↓↓↓

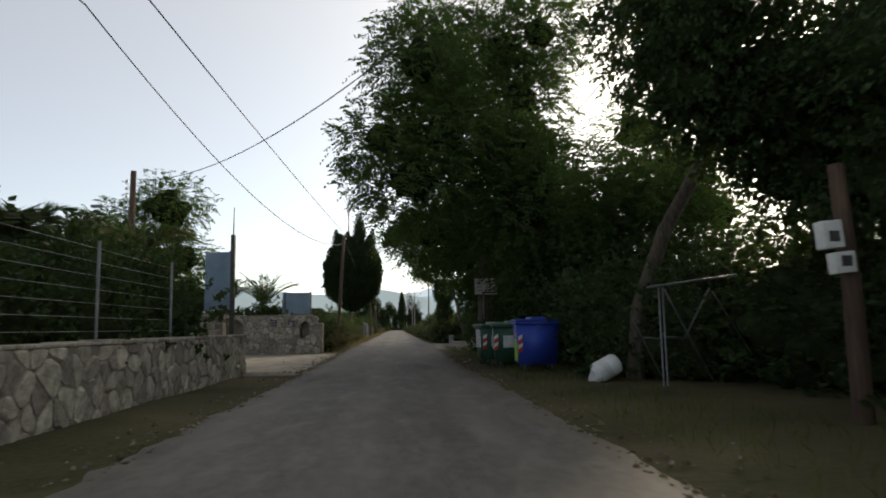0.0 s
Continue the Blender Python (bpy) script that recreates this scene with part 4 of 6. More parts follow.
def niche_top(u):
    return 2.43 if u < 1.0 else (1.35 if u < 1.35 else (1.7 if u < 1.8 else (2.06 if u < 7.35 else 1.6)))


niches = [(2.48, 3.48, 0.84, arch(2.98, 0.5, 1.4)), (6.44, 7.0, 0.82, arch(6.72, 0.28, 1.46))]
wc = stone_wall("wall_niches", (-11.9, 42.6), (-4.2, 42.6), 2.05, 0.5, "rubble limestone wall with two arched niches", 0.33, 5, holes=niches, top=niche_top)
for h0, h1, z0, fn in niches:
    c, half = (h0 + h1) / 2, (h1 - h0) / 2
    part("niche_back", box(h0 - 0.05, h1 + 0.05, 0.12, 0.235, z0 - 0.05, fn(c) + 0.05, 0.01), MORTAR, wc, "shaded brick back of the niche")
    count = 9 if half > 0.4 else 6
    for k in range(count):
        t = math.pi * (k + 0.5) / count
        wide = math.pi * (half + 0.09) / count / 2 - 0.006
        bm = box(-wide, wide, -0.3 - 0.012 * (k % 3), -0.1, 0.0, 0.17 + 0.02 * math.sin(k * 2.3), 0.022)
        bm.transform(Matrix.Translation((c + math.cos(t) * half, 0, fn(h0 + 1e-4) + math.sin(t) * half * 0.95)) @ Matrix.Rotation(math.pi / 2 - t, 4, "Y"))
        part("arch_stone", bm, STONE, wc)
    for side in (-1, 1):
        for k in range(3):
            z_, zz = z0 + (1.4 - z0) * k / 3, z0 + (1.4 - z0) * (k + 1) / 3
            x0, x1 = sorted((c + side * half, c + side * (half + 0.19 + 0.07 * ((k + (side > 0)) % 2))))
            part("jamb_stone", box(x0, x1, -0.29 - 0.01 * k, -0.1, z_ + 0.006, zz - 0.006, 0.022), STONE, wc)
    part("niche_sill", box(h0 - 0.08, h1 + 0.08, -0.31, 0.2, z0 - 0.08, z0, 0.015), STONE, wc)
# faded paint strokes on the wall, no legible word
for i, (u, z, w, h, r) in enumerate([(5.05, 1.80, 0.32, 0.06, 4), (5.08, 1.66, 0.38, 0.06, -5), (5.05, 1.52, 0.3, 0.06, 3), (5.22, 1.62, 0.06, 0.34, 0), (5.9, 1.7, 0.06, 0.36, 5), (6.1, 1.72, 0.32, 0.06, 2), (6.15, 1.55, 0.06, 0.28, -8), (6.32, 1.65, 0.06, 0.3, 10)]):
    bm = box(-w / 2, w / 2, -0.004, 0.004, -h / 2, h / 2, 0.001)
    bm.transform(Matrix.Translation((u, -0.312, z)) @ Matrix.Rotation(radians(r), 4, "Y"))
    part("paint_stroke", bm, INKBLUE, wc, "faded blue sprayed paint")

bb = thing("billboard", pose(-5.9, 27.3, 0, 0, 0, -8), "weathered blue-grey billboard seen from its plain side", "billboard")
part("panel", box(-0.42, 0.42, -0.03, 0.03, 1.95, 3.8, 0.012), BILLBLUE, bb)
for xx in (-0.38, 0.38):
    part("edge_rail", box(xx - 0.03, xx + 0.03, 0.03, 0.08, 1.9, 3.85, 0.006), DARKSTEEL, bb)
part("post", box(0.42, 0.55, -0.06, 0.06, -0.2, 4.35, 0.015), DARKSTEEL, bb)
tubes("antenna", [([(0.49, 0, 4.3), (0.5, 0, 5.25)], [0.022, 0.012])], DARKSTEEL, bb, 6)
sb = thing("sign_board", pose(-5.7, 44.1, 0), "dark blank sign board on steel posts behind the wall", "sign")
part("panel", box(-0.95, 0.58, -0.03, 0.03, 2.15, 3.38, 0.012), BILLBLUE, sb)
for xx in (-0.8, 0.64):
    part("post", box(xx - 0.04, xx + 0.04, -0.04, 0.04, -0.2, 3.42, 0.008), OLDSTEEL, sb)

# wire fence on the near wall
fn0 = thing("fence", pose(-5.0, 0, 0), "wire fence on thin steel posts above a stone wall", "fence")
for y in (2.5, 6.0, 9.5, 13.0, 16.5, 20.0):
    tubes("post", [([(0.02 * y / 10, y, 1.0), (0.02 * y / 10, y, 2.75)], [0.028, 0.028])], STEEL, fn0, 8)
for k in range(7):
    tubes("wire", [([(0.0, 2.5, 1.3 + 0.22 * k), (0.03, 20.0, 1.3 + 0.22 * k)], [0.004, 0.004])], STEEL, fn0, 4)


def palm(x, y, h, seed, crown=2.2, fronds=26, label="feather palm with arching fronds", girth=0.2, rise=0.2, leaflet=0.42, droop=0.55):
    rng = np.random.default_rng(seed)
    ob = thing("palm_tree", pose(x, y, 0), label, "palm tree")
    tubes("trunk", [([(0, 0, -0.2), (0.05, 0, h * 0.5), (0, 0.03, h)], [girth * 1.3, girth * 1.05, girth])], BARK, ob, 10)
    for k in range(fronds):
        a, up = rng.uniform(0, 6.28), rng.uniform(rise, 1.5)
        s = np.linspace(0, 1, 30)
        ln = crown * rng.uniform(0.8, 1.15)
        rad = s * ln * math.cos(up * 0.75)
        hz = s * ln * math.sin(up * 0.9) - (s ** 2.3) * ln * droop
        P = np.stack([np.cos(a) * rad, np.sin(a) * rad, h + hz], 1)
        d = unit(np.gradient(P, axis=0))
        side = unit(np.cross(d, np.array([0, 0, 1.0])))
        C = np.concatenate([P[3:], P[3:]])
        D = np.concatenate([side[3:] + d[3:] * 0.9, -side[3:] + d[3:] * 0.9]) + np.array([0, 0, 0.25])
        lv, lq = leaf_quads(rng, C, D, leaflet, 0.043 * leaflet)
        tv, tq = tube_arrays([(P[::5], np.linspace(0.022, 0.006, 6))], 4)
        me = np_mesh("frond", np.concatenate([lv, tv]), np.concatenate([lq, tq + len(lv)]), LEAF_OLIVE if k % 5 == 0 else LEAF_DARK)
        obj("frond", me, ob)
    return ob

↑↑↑

→ EXERCISE DIRECTIONS
Repeat, exactly and in full, each line from the start of the data to the line that contains "return 2.43 if". Pictures do not go in.

→ REPLY
0.0 s
Continue the Blender Python (bpy) script that recreates this scene with part 4 of 6. More parts follow.
def niche_top(u):
    return 2.43 if u < 1.0 else (1.35 if u < 1.35 else (1.7 if u < 1.8 else (2.06 if u < 7.35 else 1.6)))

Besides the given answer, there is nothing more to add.